In 2005, Fish Creek Park – the largest provincial park in an urban area - was forever altered. Floods devastated over 40 km of pathways and trails, destroying eight bridges, obliterating signage and landscape furnishings, and altering the existing ecosystem. At that time, our teams developed a restoration plan, designed new pedestrian bridges and updated pathway systems that better respond to the human and natural behaviors in the park.

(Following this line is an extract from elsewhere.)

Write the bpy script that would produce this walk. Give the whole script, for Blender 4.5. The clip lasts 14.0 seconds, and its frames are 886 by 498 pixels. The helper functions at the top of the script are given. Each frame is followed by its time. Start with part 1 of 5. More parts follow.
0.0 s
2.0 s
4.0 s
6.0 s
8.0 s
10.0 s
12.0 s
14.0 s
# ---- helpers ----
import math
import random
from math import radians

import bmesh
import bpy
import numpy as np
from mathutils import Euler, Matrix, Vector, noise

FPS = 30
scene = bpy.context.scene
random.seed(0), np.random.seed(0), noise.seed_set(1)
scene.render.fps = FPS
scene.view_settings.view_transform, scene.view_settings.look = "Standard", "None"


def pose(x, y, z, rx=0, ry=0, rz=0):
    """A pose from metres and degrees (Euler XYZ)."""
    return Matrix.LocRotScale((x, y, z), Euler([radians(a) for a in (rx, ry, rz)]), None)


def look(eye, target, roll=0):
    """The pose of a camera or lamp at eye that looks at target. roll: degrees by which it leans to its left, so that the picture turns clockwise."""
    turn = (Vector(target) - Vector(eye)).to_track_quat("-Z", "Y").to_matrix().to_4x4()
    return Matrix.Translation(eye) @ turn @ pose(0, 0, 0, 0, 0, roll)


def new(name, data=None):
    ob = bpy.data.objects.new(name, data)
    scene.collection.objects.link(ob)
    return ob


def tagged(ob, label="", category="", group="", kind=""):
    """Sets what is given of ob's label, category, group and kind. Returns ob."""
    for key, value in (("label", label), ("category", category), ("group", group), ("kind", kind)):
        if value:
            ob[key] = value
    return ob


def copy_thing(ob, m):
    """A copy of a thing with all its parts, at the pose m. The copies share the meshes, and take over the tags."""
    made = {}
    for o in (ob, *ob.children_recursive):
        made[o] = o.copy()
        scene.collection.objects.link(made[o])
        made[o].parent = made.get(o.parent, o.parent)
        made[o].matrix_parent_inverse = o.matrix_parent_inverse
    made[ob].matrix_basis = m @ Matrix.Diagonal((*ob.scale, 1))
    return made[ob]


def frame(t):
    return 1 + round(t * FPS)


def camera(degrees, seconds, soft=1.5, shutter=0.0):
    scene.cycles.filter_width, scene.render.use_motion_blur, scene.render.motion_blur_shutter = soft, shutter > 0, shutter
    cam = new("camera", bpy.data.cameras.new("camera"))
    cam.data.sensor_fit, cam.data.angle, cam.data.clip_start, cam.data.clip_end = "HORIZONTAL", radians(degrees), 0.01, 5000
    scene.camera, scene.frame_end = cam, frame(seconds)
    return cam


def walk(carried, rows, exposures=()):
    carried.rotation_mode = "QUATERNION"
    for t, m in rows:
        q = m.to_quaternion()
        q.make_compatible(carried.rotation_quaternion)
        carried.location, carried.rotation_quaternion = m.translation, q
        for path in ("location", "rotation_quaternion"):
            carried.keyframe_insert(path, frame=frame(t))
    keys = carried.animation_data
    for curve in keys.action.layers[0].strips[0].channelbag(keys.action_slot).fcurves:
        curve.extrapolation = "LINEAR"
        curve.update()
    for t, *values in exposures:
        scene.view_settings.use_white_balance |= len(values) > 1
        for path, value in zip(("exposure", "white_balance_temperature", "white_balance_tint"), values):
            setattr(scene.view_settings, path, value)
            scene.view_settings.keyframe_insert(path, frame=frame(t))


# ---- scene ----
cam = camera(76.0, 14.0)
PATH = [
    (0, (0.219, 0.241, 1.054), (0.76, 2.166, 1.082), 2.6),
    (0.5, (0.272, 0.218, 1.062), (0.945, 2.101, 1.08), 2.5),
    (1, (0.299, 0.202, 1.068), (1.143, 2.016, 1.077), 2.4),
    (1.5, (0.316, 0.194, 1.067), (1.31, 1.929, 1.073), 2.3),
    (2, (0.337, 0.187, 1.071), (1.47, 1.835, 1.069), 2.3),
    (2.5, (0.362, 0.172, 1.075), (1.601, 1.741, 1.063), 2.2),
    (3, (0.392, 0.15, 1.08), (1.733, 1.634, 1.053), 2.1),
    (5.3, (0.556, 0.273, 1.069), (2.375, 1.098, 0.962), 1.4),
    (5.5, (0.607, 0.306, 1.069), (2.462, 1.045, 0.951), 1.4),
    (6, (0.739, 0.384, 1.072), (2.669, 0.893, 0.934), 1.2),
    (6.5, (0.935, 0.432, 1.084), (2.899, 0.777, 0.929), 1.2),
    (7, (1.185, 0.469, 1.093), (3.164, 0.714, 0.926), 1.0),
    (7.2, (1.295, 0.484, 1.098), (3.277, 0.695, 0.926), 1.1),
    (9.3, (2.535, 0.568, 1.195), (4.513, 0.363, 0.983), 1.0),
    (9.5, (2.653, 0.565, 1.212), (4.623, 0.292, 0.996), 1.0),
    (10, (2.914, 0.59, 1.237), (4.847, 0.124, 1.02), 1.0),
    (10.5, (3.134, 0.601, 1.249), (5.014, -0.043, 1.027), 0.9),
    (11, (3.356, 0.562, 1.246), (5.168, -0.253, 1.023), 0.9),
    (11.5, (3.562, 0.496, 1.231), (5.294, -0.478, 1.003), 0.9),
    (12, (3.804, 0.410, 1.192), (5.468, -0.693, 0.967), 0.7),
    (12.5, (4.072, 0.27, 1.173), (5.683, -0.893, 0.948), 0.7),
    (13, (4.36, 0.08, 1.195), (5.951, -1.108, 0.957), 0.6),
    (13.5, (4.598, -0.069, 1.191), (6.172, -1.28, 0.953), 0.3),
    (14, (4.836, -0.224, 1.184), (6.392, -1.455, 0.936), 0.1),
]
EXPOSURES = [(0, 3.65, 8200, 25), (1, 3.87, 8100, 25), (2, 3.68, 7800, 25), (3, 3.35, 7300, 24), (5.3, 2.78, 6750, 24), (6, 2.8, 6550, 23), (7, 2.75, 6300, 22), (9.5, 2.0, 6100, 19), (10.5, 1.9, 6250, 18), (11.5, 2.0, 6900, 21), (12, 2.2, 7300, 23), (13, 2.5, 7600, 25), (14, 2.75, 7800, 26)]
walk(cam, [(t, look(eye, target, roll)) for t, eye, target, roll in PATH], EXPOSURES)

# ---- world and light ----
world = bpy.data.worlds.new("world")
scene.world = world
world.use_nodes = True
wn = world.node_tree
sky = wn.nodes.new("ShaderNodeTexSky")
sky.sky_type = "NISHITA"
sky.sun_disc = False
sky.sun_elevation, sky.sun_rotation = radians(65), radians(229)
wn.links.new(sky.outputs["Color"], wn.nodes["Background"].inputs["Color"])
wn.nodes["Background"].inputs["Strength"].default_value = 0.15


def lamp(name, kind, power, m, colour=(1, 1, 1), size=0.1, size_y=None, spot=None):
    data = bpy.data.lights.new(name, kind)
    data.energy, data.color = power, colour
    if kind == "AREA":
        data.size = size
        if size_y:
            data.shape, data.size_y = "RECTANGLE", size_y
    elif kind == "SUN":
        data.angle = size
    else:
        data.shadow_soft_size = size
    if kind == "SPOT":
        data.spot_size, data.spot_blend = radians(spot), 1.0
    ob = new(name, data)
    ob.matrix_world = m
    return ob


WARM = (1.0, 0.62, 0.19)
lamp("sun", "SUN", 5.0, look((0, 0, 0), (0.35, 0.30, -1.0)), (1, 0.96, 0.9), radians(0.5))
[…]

With our blood, sweat, and tears already in Fish Creek Park, we were ready to jump back in when the flooding in 2013 once again decimated the area. Alberta Tourism, Parks and Recreation recognized that annual spring run-off events seemed to repeatedly damage this area, so they needed a strategy against future destruction. Chris Mountenay led a Stantec team to assess the risk of each damaged site, and determine if restoration work should include additional protection measures. The idea was to safeguard our restoration efforts in more vulnerable areas, leaving us with a design that would last through the 20-year horizon.
Next, Marissa Koop and our Stantec team helped determine the steps for rehabilitating the park’s infrastructure. Naturally, we wanted a park that was as good as new, with the strength and resiliency to withstand any future flood events. Wherever possible, bioengineering is the method of choice, which Koop explains is essentially working with Mother Nature to re-plant native trees and other plants in the area to create more support on embankments, instead of overusing concrete and man-made materials.
Our work here isn’t done yet; restoring a 40-year-old park to its original glory takes time. It may be years before Fish Creek Park fully recovers from the 2013 flood, but we just know it will be worth the wait.